* _Recorded information_

┌──

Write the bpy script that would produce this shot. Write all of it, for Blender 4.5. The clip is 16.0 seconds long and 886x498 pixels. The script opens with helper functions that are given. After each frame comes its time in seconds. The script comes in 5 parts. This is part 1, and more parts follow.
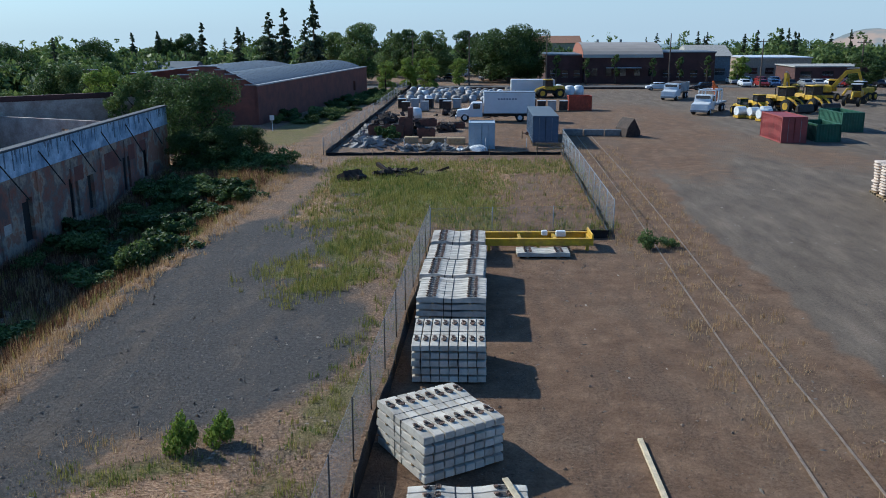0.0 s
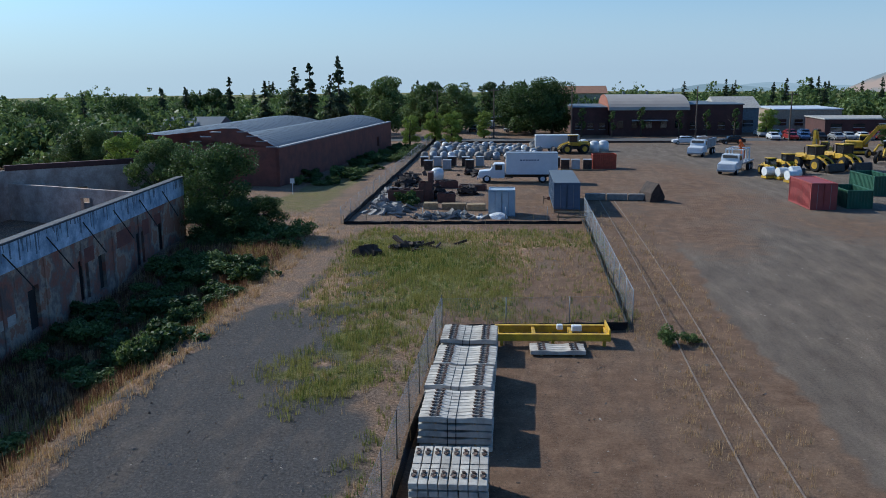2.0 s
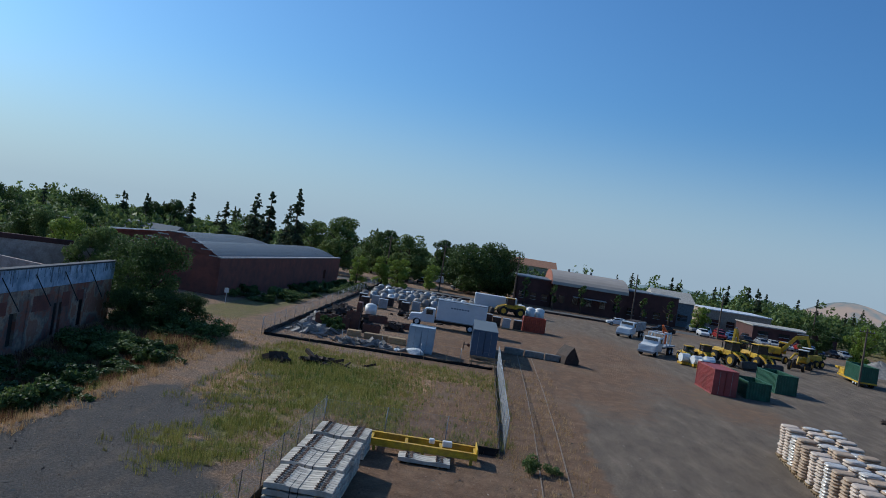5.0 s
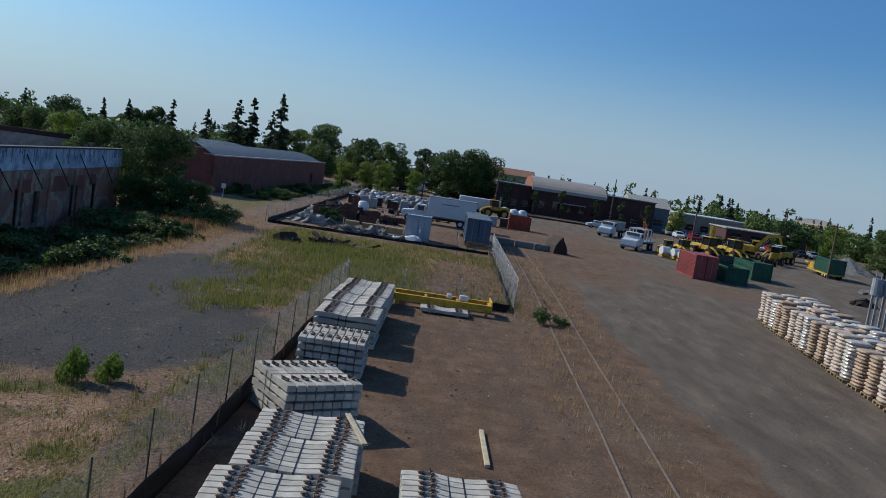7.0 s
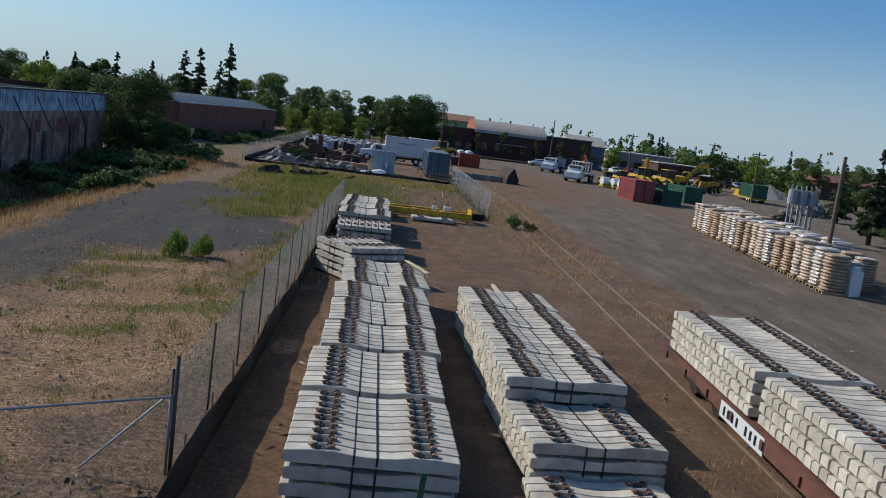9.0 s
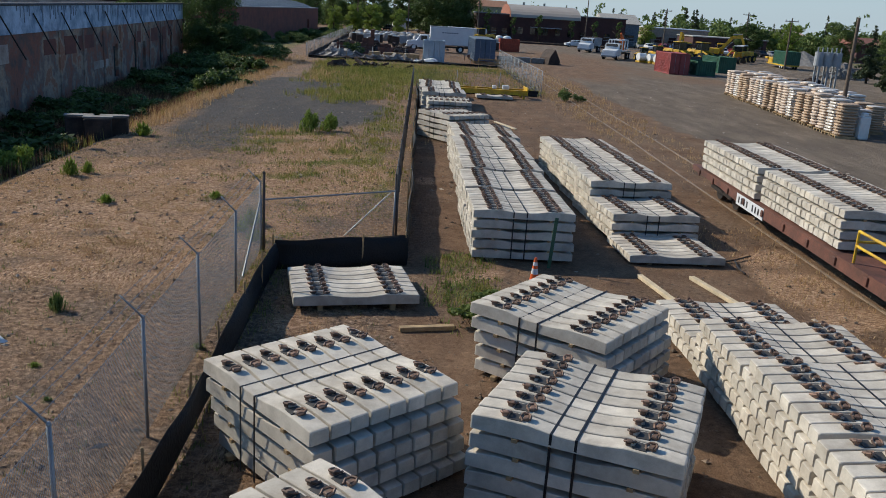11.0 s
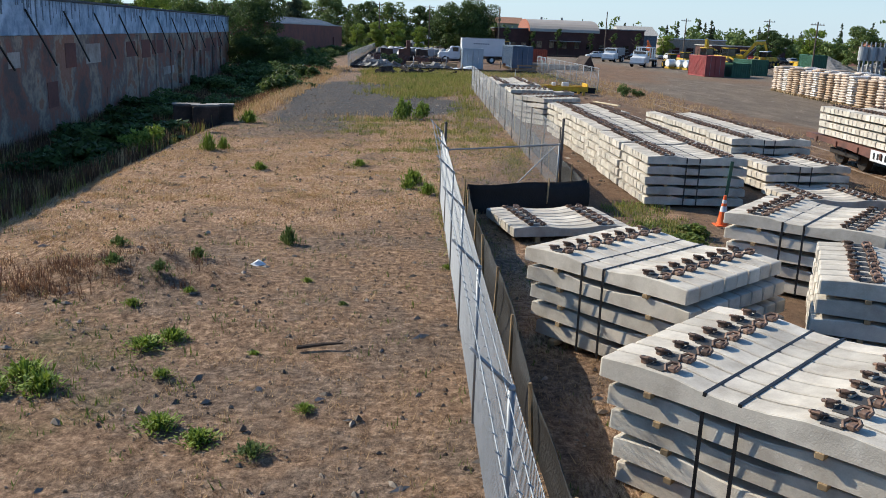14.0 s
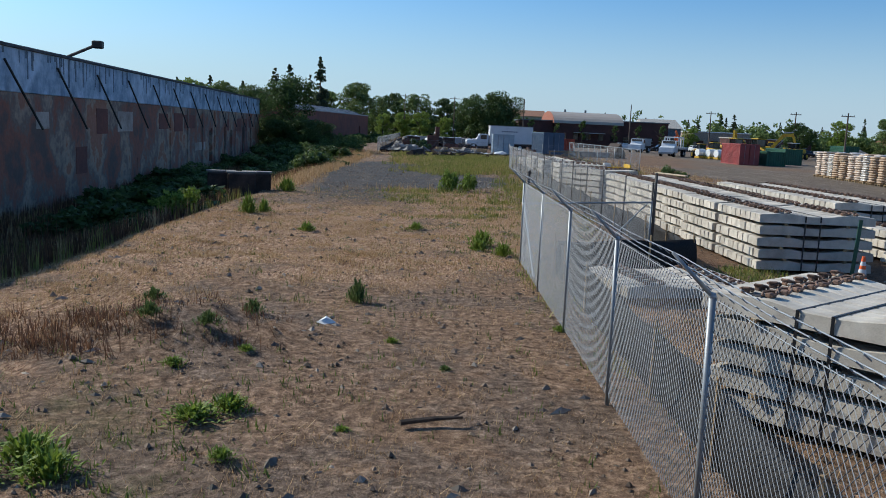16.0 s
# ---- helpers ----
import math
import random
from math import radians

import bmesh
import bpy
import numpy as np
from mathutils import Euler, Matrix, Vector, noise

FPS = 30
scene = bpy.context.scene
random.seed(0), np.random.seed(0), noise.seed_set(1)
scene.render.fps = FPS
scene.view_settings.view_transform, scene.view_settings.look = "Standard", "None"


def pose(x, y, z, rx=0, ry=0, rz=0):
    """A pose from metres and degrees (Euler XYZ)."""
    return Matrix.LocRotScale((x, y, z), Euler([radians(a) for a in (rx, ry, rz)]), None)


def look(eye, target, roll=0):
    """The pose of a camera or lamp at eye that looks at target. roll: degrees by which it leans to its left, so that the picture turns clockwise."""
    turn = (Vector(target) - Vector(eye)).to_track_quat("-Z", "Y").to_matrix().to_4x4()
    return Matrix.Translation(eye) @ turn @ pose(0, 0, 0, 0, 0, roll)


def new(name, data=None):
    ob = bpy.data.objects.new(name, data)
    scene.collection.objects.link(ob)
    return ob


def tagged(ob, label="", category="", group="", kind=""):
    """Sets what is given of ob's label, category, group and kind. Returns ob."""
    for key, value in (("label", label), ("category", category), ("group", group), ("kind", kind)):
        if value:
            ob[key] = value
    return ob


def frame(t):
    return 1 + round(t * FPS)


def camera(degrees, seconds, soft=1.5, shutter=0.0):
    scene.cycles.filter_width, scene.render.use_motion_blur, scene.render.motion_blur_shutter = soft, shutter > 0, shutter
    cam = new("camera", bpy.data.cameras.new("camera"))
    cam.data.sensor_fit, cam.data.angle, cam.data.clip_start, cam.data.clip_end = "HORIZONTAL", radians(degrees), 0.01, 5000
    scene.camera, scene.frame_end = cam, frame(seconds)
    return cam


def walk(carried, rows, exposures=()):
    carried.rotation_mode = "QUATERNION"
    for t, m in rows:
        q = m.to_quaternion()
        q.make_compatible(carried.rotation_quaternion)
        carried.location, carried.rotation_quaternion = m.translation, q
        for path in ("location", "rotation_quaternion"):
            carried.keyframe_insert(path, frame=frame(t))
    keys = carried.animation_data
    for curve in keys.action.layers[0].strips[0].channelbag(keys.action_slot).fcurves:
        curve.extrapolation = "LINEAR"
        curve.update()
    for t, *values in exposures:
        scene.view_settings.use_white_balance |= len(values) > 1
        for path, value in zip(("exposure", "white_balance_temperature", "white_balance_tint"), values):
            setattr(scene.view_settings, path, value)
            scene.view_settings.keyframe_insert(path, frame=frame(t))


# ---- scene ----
cam = camera(55.0, 16.0, soft=0.9)
PATH = [
    (0, (1.77, 0.35, 10.91), (0.59, 19.68, 5.92), -0.27),
    (0.5, (1.97, 0.51, 11.84), (0.53, 19.97, 7.49), -0.04),
    (1, (1.85, 1.17, 12.52), (0.32, 20.86, 9.39), 0.41),
    (1.5, (2.13, 1.41, 13.34), (0.44, 21.07, 10.08), 0.01),
    (2, (2.52, 2.42, 13.17), (0.66, 21.91, 9.10), -0.53),
    (2.5, (3.10, 2.82, 13.22), (1.27, 22.30, 9.09), 0.75),
    (3, (4.06, 2.90, 13.18), (2.60, 22.64, 10.31), 4.99),
    (3.5, (5.16, 2.19, 13.02), (3.96, 22.09, 11.35), 8.69),
    (4, (5.89, 1.61, 12.55), (4.70, 21.55, 11.43), 9.64),
    (4.2, (5.90, 1.42, 12.28), (4.76, 21.36, 11.24), 9.12),
    (6.3, (5.32, -3.79, 9.47), (4.28, 16.16, 10.46), 9.25),
    (6.5, (5.00, -3.81, 9.15), (4.16, 16.17, 9.24), 9.30),
    (7, (3.99, -3.90, 8.07), (3.84, 16.00, 6.06), 8.77),
    (7.5, (3.34, -5.11, 7.35), (3.74, 14.73, 4.82), 8.26),
    (8, (2.53, -7.30, 6.65), (3.58, 12.52, 4.25), 8.45),
    (8.2, (2.08, -8.08, 6.37), (3.39, 11.73, 3.98), 8.53),
    (10.3, (-0.21, -18.01, 6.08), (1.17, 1.41, 1.53), 6.07),
    (10.5, (-0.65, -18.87, 6.04), (0.69, 0.51, 1.26), 6.03),
    (11, (-1.61, -20.53, 6.09), (-0.72, -1.31, 0.66), 3.67),
    (11.5, (-2.76, -22.24, 6.12), (-2.53, -3.21, -0.03), 1.17),
    (12, (-3.86, -22.91, 5.87), (-3.81, -4.03, -0.74), -0.44),
    (12.5, (-4.55, -22.86, 5.27), (-4.06, -3.94, -1.17), 0.44),
    (13, (-4.98, -22.50, 4.76), (-4.35, -3.40, -1.14), 1.23),
    (13.5, (-5.39, -21.92, 4.38), (-4.78, -2.65, -0.95), 2.12),
    (14, (-5.85, -21.19, 4.16), (-5.13, -1.82, -0.77), 2.16),
    (14.5, (-6.27, -20.42, 3.96), (-5.53, -0.97, -0.63), 2.25),
    (15, (-6.55, -19.89, 3.82), (-5.94, -0.35, -0.41), 1.90),
    (15.5, (-6.90, -19.18, 3.49), (-6.34, 0.48, -0.17), 2.27),
    (16, (-7.11, -18.40, 2.86), (-6.86, 1.40, 0.05), 2.54),
]
EXPOSURES = [(0, 0.12, 5900, 4), (1, 0.06, 5850, 5), (3.5, -0.24, 5950, 6), (6.5, -0.42, 6100, 7), (8, -0.32, 6400, 8), (10.5, -0.08, 6800, 8), (11.5, 0.1, 6950, 8), (12.6, 0.44, 6950, 8), (13.6, 0.5, 6950, 8), (14.4, 0.42, 6800, 8), (15, 0.22, 6550, 7), (16, 0.06, 6350, 6)]
walk(cam, [(t, look(eye, target, roll)) for t, eye, target, roll in PATH], EXPOSURES)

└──

Ignore the images and quote every line of the listing exactly.

* _Final answer_
Write the bpy script that would produce this shot. Write all of it, for Blender 4.5. The clip is 16.0 seconds long and 886x498 pixels. The script opens with helper functions that are given. After each frame comes its time in seconds. The script comes in 5 parts. This is part 1, and more parts follow.
0.0 s
2.0 s
5.0 s
7.0 s
9.0 s
11.0 s
14.0 s
16.0 s
# ---- helpers ----
import math
import random
from math import radians

import bmesh
import bpy
import numpy as np
from mathutils import Euler, Matrix, Vector, noise

FPS = 30
scene = bpy.context.scene
random.seed(0), np.random.seed(0), noise.seed_set(1)
scene.render.fps = FPS
scene.view_settings.view_transform, scene.view_settings.look = "Standard", "None"


def pose(x, y, z, rx=0, ry=0, rz=0):
    """A pose from metres and degrees (Euler XYZ)."""
    return Matrix.LocRotScale((x, y, z), Euler([radians(a) for a in (rx, ry, rz)]), None)


def look(eye, target, roll=0):
    """The pose of a camera or lamp at eye that looks at target. roll: degrees by which it leans to its left, so that the picture turns clockwise."""
    turn = (Vector(target) - Vector(eye)).to_track_quat("-Z", "Y").to_matrix().to_4x4()
    return Matrix.Translation(eye) @ turn @ pose(0, 0, 0, 0, 0, roll)


def new(name, data=None):
    ob = bpy.data.objects.new(name, data)
    scene.collection.objects.link(ob)
    return ob


def tagged(ob, label="", category="", group="", kind=""):
    """Sets what is given of ob's label, category, group and kind. Returns ob."""
    for key, value in (("label", label), ("category", category), ("group", group), ("kind", kind)):
        if value:
            ob[key] = value
    return ob


def frame(t):
    return 1 + round(t * FPS)


def camera(degrees, seconds, soft=1.5, shutter=0.0):
    scene.cycles.filter_width, scene.render.use_motion_blur, scene.render.motion_blur_shutter = soft, shutter > 0, shutter
    cam = new("camera", bpy.data.cameras.new("camera"))
    cam.data.sensor_fit, cam.data.angle, cam.data.clip_start, cam.data.clip_end = "HORIZONTAL", radians(degrees), 0.01, 5000
    scene.camera, scene.frame_end = cam, frame(seconds)
    return cam


def walk(carried, rows, exposures=()):
    carried.rotation_mode = "QUATERNION"
    for t, m in rows:
        q = m.to_quaternion()
        q.make_compatible(carried.rotation_quaternion)
        carried.location, carried.rotation_quaternion = m.translation, q
        for path in ("location", "rotation_quaternion"):
            carried.keyframe_insert(path, frame=frame(t))
    keys = carried.animation_data
    for curve in keys.action.layers[0].strips[0].channelbag(keys.action_slot).fcurves:
        curve.extrapolation = "LINEAR"
        curve.update()
    for t, *values in exposures:
        scene.view_settings.use_white_balance |= len(values) > 1
        for path, value in zip(("exposure", "white_balance_temperature", "white_balance_tint"), values):
            setattr(scene.view_settings, path, value)
            scene.view_settings.keyframe_insert(path, frame=frame(t))


# ---- scene ----
cam = camera(55.0, 16.0, soft=0.9)
PATH = [
    (0, (1.77, 0.35, 10.91), (0.59, 19.68, 5.92), -0.27),
    (0.5, (1.97, 0.51, 11.84), (0.53, 19.97, 7.49), -0.04),
    (1, (1.85, 1.17, 12.52), (0.32, 20.86, 9.39), 0.41),
    (1.5, (2.13, 1.41, 13.34), (0.44, 21.07, 10.08), 0.01),
    (2, (2.52, 2.42, 13.17), (0.66, 21.91, 9.10), -0.53),
    (2.5, (3.10, 2.82, 13.22), (1.27, 22.30, 9.09), 0.75),
    (3, (4.06, 2.90, 13.18), (2.60, 22.64, 10.31), 4.99),
    (3.5, (5.16, 2.19, 13.02), (3.96, 22.09, 11.35), 8.69),
    (4, (5.89, 1.61, 12.55), (4.70, 21.55, 11.43), 9.64),
    (4.2, (5.90, 1.42, 12.28), (4.76, 21.36, 11.24), 9.12),
    (6.3, (5.32, -3.79, 9.47), (4.28, 16.16, 10.46), 9.25),
    (6.5, (5.00, -3.81, 9.15), (4.16, 16.17, 9.24), 9.30),
    (7, (3.99, -3.90, 8.07), (3.84, 16.00, 6.06), 8.77),
    (7.5, (3.34, -5.11, 7.35), (3.74, 14.73, 4.82), 8.26),
    (8, (2.53, -7.30, 6.65), (3.58, 12.52, 4.25), 8.45),
    (8.2, (2.08, -8.08, 6.37), (3.39, 11.73, 3.98), 8.53),
    (10.3, (-0.21, -18.01, 6.08), (1.17, 1.41, 1.53), 6.07),
    (10.5, (-0.65, -18.87, 6.04), (0.69, 0.51, 1.26), 6.03),
    (11, (-1.61, -20.53, 6.09), (-0.72, -1.31, 0.66), 3.67),
    (11.5, (-2.76, -22.24, 6.12), (-2.53, -3.21, -0.03), 1.17),
    (12, (-3.86, -22.91, 5.87), (-3.81, -4.03, -0.74), -0.44),
    (12.5, (-4.55, -22.86, 5.27), (-4.06, -3.94, -1.17), 0.44),
    (13, (-4.98, -22.50, 4.76), (-4.35, -3.40, -1.14), 1.23),
    (13.5, (-5.39, -21.92, 4.38), (-4.78, -2.65, -0.95), 2.12),
    (14, (-5.85, -21.19, 4.16), (-5.13, -1.82, -0.77), 2.16),
    (14.5, (-6.27, -20.42, 3.96), (-5.53, -0.97, -0.63), 2.25),
    (15, (-6.55, -19.89, 3.82), (-5.94, -0.35, -0.41), 1.90),
    (15.5, (-6.90, -19.18, 3.49), (-6.34, 0.48, -0.17), 2.27),
    (16, (-7.11, -18.40, 2.86), (-6.86, 1.40, 0.05), 2.54),
]
EXPOSURES = [(0, 0.12, 5900, 4), (1, 0.06, 5850, 5), (3.5, -0.24, 5950, 6), (6.5, -0.42, 6100, 7), (8, -0.32, 6400, 8), (10.5, -0.08, 6800, 8), (11.5, 0.1, 6950, 8), (12.6, 0.44, 6950, 8), (13.6, 0.5, 6950, 8), (14.4, 0.42, 6800, 8), (15, 0.22, 6550, 7), (16, 0.06, 6350, 6)]
walk(cam, [(t, look(eye, target, roll)) for t, eye, target, roll in PATH], EXPOSURES)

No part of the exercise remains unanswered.